(Records with scene code)

>>>

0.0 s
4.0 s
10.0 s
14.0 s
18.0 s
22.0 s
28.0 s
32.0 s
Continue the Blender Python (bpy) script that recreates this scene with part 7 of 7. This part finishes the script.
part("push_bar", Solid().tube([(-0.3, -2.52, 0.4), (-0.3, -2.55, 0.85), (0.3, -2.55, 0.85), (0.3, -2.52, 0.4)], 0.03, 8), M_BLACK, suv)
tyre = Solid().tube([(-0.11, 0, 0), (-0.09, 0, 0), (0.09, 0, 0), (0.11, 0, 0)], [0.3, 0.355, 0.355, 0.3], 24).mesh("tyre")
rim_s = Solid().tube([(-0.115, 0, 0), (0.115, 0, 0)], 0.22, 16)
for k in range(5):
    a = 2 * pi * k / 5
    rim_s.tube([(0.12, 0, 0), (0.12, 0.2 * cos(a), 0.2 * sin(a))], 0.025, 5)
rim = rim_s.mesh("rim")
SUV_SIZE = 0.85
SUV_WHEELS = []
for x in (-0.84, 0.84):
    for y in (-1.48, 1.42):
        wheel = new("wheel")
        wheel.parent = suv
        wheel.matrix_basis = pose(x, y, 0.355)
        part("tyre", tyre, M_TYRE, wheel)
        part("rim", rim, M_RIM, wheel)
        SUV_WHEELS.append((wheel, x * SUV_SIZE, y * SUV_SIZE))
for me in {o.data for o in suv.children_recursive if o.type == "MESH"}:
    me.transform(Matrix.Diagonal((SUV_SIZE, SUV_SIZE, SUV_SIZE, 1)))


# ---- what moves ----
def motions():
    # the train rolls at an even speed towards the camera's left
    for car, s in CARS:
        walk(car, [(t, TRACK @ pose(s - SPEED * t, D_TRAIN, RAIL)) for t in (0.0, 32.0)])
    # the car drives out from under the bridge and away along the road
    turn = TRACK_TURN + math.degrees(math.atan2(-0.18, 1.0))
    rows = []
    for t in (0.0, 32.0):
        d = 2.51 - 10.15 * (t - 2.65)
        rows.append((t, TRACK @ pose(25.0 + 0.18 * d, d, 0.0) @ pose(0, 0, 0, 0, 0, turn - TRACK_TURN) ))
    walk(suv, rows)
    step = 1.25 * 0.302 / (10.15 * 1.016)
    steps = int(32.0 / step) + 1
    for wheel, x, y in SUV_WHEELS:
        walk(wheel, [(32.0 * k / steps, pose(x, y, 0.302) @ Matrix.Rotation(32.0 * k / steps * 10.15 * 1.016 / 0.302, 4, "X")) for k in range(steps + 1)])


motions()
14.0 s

<<<

Given exercise |
Copy out exactly the lines from the one with "Continue the Blender" through the one with "me.transform(Matrix.Diagonal((SUV_SIZE, SUV_SIZE, SUV_SIZE, 1)))", counting both ends, and no other lines.

Right answer |
Continue the Blender Python (bpy) script that recreates this scene with part 7 of 7. This part finishes the script.
part("push_bar", Solid().tube([(-0.3, -2.52, 0.4), (-0.3, -2.55, 0.85), (0.3, -2.55, 0.85), (0.3, -2.52, 0.4)], 0.03, 8), M_BLACK, suv)
tyre = Solid().tube([(-0.11, 0, 0), (-0.09, 0, 0), (0.09, 0, 0), (0.11, 0, 0)], [0.3, 0.355, 0.355, 0.3], 24).mesh("tyre")
rim_s = Solid().tube([(-0.115, 0, 0), (0.115, 0, 0)], 0.22, 16)
for k in range(5):
    a = 2 * pi * k / 5
    rim_s.tube([(0.12, 0, 0), (0.12, 0.2 * cos(a), 0.2 * sin(a))], 0.025, 5)
rim = rim_s.mesh("rim")
SUV_SIZE = 0.85
SUV_WHEELS = []
for x in (-0.84, 0.84):
    for y in (-1.48, 1.42):
        wheel = new("wheel")
        wheel.parent = suv
        wheel.matrix_basis = pose(x, y, 0.355)
        part("tyre", tyre, M_TYRE, wheel)
        part("rim", rim, M_RIM, wheel)
        SUV_WHEELS.append((wheel, x * SUV_SIZE, y * SUV_SIZE))
for me in {o.data for o in suv.children_recursive if o.type == "MESH"}:
    me.transform(Matrix.Diagonal((SUV_SIZE, SUV_SIZE, SUV_SIZE, 1)))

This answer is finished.